__GOAL__: Reproduce the section of the listing that begins at the line containing "scene.collection.objects.link(ob)" and finishes at the line containing "what is given". Include both end lines and nothing beyond them.

__SUPPLIED RECORDS__:
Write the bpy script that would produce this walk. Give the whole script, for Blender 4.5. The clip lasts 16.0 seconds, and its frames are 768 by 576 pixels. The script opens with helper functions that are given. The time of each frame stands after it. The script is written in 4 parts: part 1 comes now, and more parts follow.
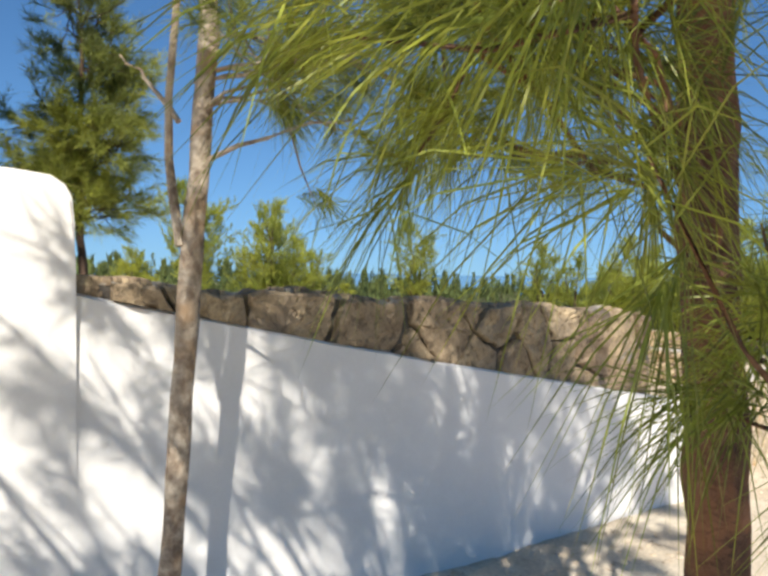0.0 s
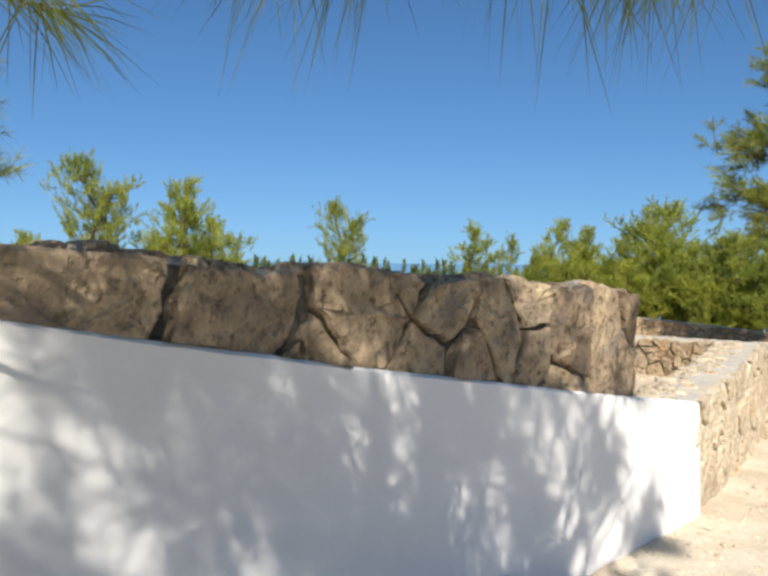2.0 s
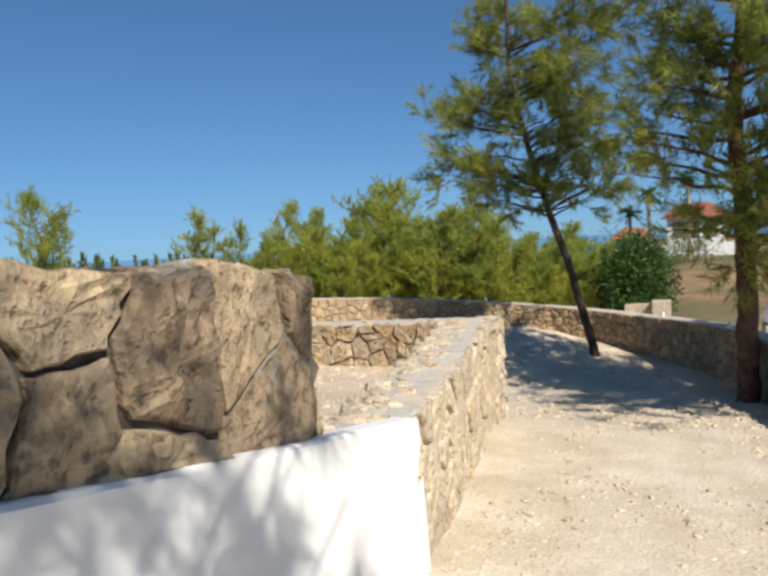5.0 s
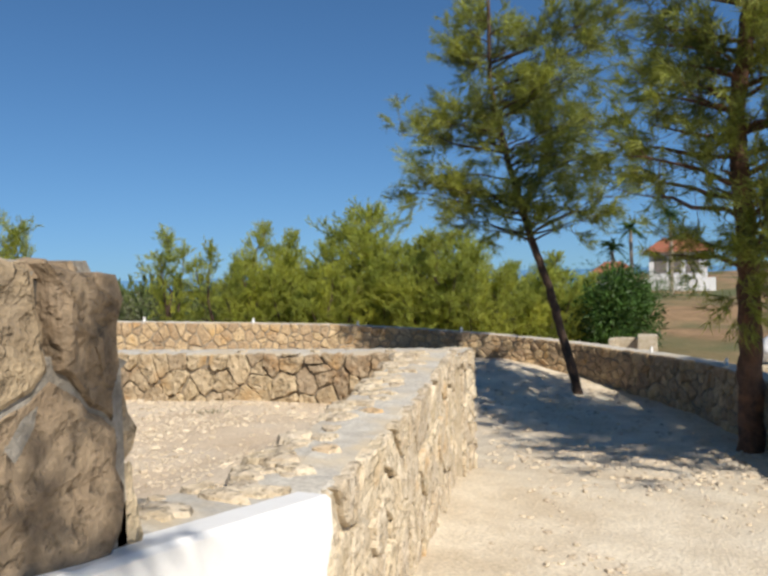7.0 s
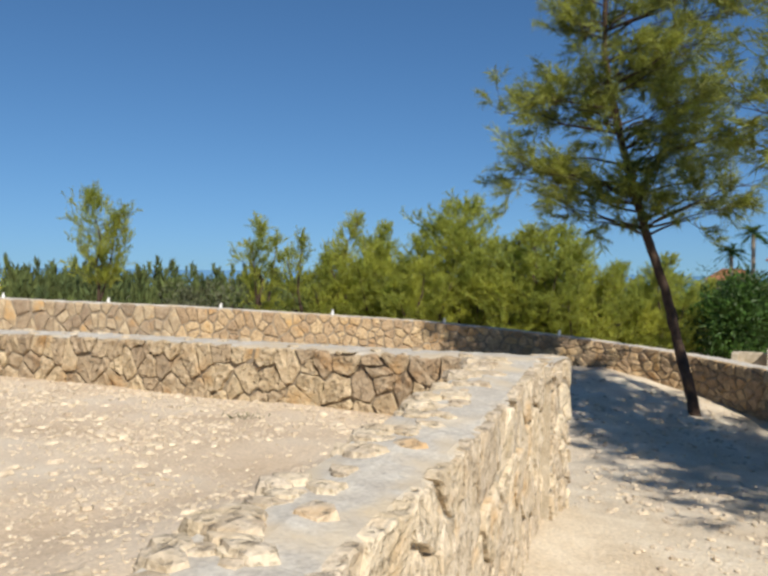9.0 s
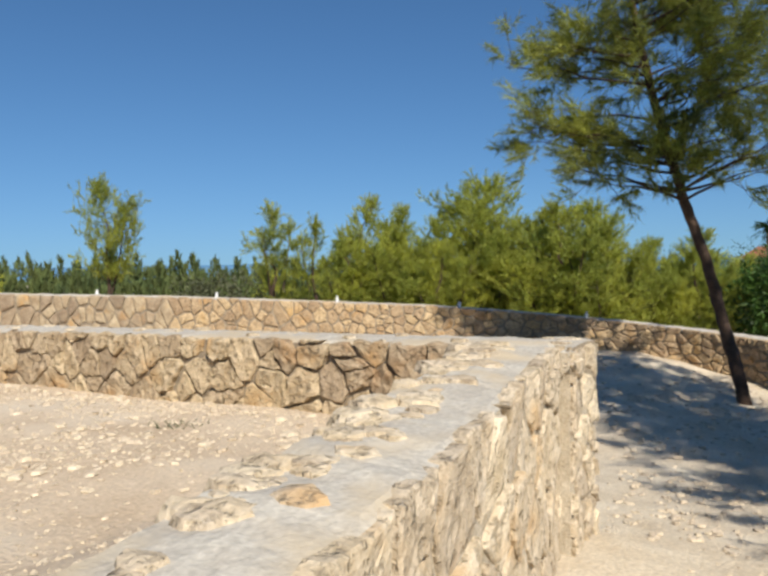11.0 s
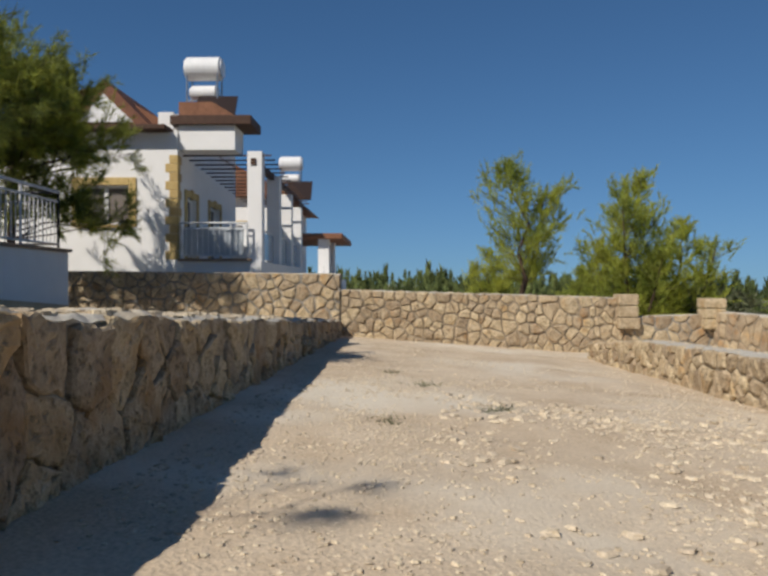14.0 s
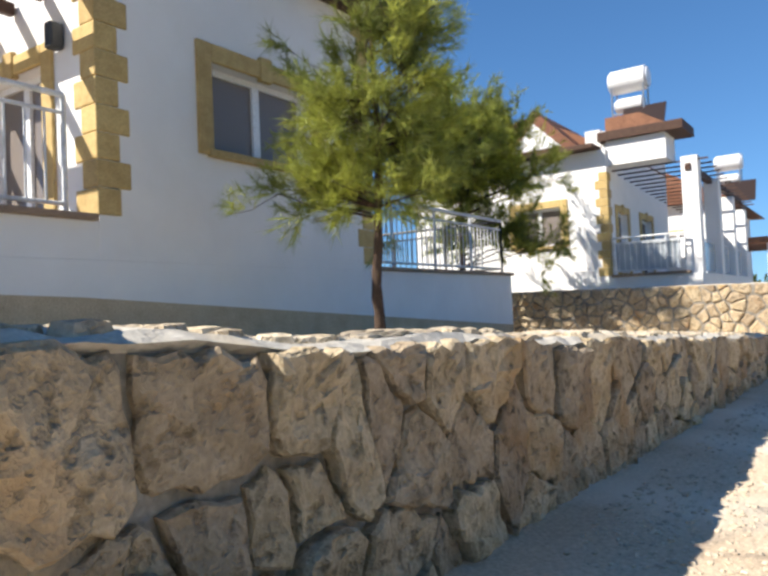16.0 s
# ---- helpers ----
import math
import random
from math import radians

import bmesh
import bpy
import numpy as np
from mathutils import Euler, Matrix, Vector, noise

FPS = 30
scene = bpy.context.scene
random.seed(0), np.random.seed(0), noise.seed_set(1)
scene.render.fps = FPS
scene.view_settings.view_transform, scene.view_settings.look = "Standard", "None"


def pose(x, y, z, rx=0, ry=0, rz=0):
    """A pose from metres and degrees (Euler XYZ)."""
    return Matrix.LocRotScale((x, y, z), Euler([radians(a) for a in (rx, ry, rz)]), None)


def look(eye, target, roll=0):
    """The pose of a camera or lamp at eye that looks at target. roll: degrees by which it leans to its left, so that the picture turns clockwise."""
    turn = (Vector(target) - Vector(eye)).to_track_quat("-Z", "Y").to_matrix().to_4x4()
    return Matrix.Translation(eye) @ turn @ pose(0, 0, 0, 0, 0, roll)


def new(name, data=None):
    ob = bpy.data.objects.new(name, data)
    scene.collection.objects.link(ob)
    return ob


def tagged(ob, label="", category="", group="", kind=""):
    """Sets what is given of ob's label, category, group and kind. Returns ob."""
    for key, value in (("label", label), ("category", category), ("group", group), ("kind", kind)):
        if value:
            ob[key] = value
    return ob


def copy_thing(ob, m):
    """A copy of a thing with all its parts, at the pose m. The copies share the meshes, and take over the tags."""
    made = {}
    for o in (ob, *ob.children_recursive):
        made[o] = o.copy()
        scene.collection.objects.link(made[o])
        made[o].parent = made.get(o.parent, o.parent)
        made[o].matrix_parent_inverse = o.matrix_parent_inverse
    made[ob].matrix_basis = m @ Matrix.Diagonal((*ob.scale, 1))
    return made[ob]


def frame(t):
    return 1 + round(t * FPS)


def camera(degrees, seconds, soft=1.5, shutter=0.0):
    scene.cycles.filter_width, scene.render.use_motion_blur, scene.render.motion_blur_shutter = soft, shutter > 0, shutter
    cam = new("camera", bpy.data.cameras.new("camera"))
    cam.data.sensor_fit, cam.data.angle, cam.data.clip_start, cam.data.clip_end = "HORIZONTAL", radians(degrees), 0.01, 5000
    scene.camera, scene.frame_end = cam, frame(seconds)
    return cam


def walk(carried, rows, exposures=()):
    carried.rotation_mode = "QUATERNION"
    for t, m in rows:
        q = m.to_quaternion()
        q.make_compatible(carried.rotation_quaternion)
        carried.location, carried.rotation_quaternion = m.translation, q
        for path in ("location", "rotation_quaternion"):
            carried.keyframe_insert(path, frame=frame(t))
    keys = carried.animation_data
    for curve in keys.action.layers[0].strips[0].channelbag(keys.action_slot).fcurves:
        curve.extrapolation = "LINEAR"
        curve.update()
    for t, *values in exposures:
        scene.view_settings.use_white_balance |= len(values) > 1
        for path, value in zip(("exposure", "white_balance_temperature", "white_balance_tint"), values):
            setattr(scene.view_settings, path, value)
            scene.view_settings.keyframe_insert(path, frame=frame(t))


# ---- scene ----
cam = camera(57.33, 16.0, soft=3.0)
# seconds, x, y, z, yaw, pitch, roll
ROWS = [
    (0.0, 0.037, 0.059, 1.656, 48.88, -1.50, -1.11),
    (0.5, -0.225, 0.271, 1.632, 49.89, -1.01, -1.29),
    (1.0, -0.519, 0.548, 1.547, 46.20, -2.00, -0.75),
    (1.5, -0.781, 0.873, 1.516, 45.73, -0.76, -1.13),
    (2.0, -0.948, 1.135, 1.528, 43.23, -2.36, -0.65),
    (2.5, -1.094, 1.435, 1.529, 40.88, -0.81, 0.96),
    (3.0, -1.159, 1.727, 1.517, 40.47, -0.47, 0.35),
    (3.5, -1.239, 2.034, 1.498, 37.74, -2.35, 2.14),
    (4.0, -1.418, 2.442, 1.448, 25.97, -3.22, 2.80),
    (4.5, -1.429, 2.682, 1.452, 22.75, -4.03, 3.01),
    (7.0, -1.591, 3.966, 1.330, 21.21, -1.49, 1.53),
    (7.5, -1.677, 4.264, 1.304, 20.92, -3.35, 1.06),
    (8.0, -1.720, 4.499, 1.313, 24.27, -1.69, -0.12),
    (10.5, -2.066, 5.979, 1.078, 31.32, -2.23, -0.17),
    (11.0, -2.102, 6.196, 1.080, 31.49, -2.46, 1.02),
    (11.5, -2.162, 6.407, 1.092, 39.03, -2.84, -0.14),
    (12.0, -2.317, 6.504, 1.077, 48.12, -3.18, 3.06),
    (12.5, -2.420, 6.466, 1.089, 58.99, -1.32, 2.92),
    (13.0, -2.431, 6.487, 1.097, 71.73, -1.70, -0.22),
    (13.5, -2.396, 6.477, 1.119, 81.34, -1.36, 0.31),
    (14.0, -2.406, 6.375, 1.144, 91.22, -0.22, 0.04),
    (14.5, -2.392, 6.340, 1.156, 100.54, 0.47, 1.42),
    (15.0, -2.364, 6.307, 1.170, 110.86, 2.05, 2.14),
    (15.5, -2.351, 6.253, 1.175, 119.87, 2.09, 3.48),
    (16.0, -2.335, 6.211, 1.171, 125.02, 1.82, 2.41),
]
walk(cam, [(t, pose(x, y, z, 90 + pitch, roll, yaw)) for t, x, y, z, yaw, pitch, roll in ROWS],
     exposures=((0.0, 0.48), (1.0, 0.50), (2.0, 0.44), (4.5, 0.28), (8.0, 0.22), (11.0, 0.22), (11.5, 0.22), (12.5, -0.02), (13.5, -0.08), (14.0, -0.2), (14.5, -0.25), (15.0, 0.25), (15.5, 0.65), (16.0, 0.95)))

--

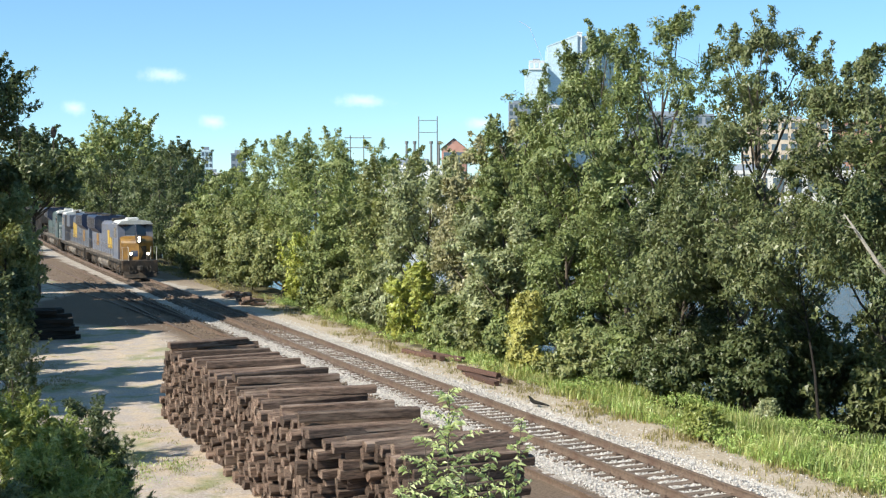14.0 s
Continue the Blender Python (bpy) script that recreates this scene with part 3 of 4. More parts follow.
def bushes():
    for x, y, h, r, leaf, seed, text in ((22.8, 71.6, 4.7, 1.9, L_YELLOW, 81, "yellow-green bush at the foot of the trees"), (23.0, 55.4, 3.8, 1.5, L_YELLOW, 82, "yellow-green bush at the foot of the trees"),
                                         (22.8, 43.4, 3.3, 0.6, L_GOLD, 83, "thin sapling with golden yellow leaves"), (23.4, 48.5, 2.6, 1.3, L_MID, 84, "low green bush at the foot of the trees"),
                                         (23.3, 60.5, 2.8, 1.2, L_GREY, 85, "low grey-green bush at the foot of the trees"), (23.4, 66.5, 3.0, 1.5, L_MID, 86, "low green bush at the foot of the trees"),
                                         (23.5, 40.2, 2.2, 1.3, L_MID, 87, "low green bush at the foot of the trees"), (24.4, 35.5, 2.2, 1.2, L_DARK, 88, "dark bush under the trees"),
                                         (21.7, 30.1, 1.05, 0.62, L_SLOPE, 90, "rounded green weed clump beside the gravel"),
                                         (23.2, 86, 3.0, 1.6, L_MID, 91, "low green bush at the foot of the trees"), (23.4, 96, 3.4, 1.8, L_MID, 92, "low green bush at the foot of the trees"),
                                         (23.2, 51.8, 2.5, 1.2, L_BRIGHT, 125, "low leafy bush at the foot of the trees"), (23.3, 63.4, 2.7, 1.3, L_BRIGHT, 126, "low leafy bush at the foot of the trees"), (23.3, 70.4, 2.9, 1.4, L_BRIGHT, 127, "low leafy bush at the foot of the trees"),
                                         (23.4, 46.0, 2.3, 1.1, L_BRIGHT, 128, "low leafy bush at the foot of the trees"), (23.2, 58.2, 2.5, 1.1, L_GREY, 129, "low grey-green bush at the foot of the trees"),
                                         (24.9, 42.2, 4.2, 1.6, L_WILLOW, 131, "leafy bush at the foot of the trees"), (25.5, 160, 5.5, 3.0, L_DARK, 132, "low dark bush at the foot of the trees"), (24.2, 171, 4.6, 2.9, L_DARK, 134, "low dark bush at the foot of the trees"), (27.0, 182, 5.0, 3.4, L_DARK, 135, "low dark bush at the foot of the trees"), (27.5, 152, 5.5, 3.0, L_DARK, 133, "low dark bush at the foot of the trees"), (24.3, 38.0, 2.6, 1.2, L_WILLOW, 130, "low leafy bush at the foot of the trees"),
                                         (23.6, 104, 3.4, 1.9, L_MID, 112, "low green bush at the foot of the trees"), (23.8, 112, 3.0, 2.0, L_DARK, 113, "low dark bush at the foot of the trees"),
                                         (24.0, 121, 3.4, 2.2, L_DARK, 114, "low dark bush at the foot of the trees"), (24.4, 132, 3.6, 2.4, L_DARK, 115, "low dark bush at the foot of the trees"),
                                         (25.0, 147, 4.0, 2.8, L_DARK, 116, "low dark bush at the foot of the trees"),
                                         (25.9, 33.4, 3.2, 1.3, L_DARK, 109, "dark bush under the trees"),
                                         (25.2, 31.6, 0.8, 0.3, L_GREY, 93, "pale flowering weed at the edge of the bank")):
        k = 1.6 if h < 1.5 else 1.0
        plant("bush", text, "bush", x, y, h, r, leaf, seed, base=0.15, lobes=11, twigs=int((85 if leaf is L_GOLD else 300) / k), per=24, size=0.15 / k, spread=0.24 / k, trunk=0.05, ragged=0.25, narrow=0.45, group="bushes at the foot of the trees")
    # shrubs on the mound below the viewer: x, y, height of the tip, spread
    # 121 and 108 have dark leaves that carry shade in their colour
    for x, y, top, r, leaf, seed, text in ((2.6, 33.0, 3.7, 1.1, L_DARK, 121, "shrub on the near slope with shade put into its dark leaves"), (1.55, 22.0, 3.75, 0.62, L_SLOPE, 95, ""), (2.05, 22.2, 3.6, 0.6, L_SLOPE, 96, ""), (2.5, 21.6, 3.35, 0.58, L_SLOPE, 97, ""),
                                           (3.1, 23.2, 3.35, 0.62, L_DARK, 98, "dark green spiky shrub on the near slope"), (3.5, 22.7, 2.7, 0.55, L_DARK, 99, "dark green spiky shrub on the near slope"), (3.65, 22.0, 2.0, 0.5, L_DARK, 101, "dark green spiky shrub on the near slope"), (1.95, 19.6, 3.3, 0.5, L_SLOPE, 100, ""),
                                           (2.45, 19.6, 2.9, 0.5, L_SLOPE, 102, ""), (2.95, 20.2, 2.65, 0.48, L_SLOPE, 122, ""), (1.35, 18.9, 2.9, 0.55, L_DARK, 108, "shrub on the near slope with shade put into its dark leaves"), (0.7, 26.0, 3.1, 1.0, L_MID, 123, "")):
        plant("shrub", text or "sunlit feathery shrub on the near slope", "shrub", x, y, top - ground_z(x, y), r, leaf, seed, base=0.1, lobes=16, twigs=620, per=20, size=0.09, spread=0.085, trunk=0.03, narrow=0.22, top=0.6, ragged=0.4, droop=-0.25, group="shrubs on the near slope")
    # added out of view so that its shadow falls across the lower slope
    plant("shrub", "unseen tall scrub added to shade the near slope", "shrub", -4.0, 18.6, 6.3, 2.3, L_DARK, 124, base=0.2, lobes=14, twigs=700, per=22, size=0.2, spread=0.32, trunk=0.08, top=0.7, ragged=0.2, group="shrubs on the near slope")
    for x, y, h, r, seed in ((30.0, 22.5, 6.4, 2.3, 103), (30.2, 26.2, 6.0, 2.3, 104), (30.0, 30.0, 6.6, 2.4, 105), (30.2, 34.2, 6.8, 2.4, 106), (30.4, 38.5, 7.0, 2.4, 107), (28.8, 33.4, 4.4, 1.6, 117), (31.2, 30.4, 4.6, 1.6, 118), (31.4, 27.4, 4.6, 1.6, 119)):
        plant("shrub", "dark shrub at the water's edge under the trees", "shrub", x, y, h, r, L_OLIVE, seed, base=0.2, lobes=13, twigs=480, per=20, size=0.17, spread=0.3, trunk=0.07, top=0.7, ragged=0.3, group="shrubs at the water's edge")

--

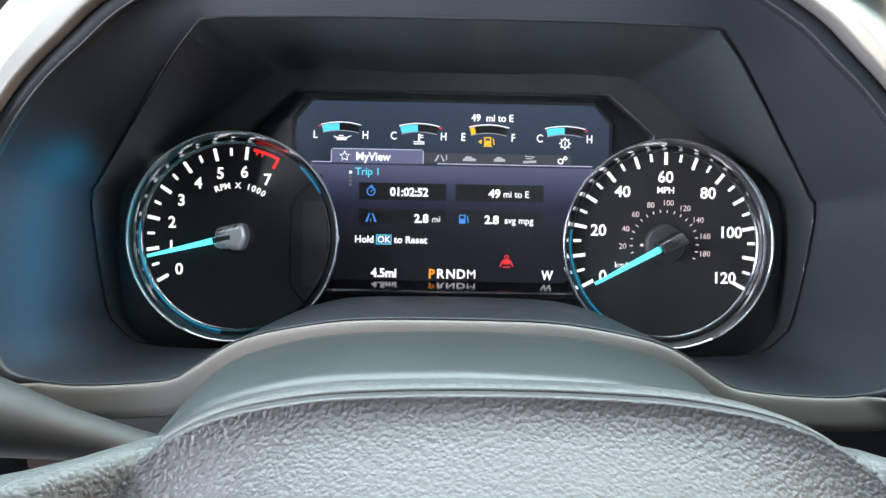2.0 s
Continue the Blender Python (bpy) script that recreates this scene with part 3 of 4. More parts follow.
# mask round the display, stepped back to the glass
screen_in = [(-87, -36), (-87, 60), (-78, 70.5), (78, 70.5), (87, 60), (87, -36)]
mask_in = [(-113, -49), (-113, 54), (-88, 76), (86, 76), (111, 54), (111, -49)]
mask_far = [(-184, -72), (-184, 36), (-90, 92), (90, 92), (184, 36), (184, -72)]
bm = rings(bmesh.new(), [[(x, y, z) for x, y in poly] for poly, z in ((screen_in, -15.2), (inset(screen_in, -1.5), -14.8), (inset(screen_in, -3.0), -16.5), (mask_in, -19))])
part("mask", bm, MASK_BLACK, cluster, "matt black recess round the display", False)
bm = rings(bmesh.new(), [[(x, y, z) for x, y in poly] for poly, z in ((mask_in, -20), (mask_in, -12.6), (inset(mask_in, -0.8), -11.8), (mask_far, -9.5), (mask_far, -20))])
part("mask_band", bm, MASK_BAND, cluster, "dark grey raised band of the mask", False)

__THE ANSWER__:
    scene.collection.objects.link(ob)
    return ob


def tagged(ob, label="", category="", group="", kind=""):
    """Sets what is given of ob's label, category, group and kind. Returns ob."""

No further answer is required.